Exercise 1.18 of chapter II asks to show that given a map of topological spaces $f:X\to Y$, the functors $f_* : \mathsf{Sh}_Y \longrightarrow\mathsf{Sh}_X$ and $ f^{-1}: \mathsf{Sh}_X\longrightarrow \mathsf{Sh}_Y$ are adjoint. The suggestion is to define the unit and the counit and then check they satisfy the usual equations. Now I have defined the unit and counit, and want to check that if $\mathscr G$ is a sheaf on $Y$ then
$$\varepsilon_{f^{-1}\mathscr G}\circ f^{-1}(\eta_\mathscr G) : f^{-1}\mathscr G\to f^{-1}f_*f^{-1}\mathscr G\to f^{-1}\mathscr G$$
is the identity, and similarly for sheaves on $X$. This is a bit cumbersome, and the only idea I have to bypass this is perhaps to look at the maps on stalks, which I think are easily seen to be the identity because of how $f_*$, $f^{-1}$ and the unit and counit are defined.
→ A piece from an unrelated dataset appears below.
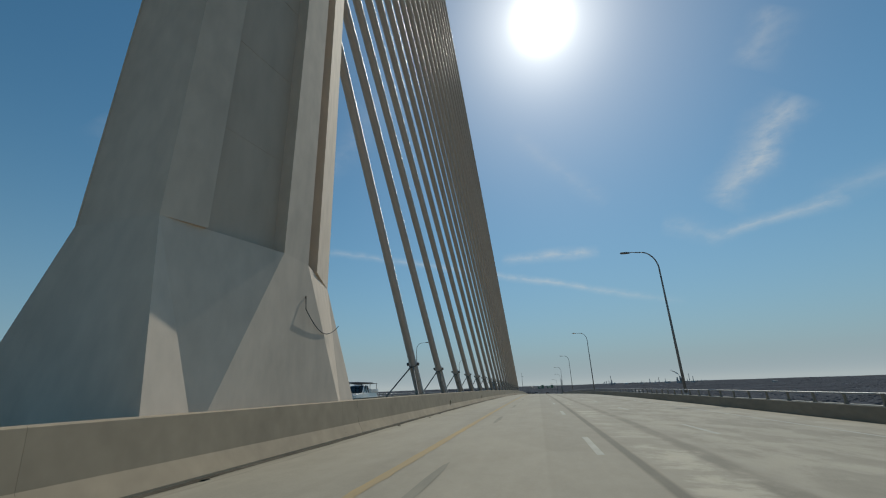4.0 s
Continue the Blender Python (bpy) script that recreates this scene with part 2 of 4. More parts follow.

Does this suffice? If not, what is the "right" way to proceed here?
Yes: to prove two morphisms of sheaves are equal, it suffices to prove they induce the same maps on each stalk. Explicitly, let us suppose $F$ and $G$ are sheaves on a space $X$ and $a,b:F\to G$ are morphisms which are not equal. Then there is some open $U\subseteq X$ and some $s\in F(U)$ such that $a(s)\neq b(s)$. Since a section of a sheaf is determined by its germs in each stalk, $a(s)\neq b(s)$ means there exists some $x\in U$ such that $a(s)_x\neq b(s)_x$ in $G_x$. But $a(s)_x=a_x(s_x)$ and $b(s)_s=b_x(s_x)$, so this proves that $a_x\neq b_x$. That is, there is some stalk on which $a$ and $b$ are not equal.